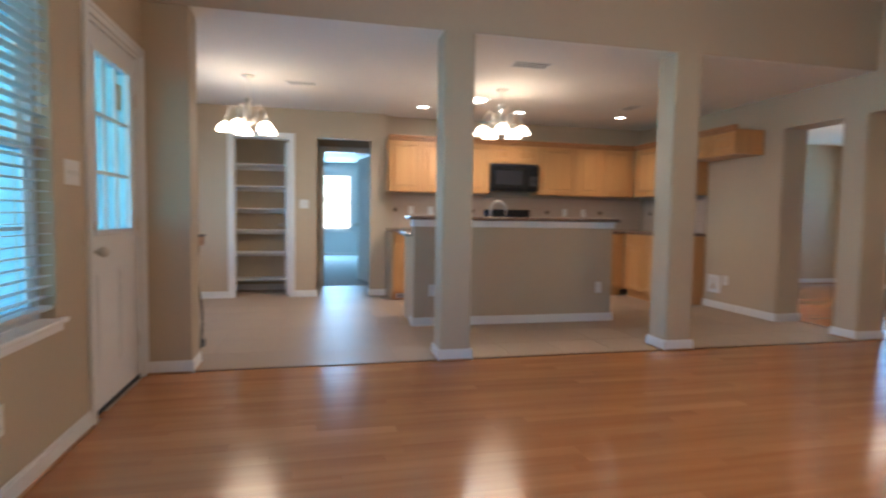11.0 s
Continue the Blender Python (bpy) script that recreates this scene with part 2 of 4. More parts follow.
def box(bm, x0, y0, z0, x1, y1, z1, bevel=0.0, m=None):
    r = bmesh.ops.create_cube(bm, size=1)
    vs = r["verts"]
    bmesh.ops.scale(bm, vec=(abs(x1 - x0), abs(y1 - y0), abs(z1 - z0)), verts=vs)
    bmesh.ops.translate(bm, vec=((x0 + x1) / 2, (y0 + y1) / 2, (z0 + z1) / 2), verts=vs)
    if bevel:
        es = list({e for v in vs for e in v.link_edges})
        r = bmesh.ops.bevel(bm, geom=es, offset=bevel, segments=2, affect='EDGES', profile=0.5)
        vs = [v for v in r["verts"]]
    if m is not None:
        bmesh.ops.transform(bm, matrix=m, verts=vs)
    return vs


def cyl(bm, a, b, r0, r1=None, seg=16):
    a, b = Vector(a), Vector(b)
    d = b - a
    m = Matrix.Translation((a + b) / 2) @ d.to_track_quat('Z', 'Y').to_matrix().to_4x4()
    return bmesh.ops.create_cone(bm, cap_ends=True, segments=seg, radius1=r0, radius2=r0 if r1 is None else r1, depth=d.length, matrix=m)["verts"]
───
## What the task requires
Using the material above, return every line exactly as it appears, minus the pictures.

## Answer to the problem
11.0 s
Continue the Blender Python (bpy) script that recreates this scene with part 2 of 4. More parts follow.
def box(bm, x0, y0, z0, x1, y1, z1, bevel=0.0, m=None):
    r = bmesh.ops.create_cube(bm, size=1)
    vs = r["verts"]
    bmesh.ops.scale(bm, vec=(abs(x1 - x0), abs(y1 - y0), abs(z1 - z0)), verts=vs)
    bmesh.ops.translate(bm, vec=((x0 + x1) / 2, (y0 + y1) / 2, (z0 + z1) / 2), verts=vs)
    if bevel:
        es = list({e for v in vs for e in v.link_edges})
        r = bmesh.ops.bevel(bm, geom=es, offset=bevel, segments=2, affect='EDGES', profile=0.5)
        vs = [v for v in r["verts"]]
    if m is not None:
        bmesh.ops.transform(bm, matrix=m, verts=vs)
    return vs


def cyl(bm, a, b, r0, r1=None, seg=16):
    a, b = Vector(a), Vector(b)
    d = b - a
    m = Matrix.Translation((a + b) / 2) @ d.to_track_quat('Z', 'Y').to_matrix().to_4x4()
    return bmesh.ops.create_cone(bm, cap_ends=True, segments=seg, radius1=r0, radius2=r0 if r1 is None else r1, depth=d.length, matrix=m)["verts"]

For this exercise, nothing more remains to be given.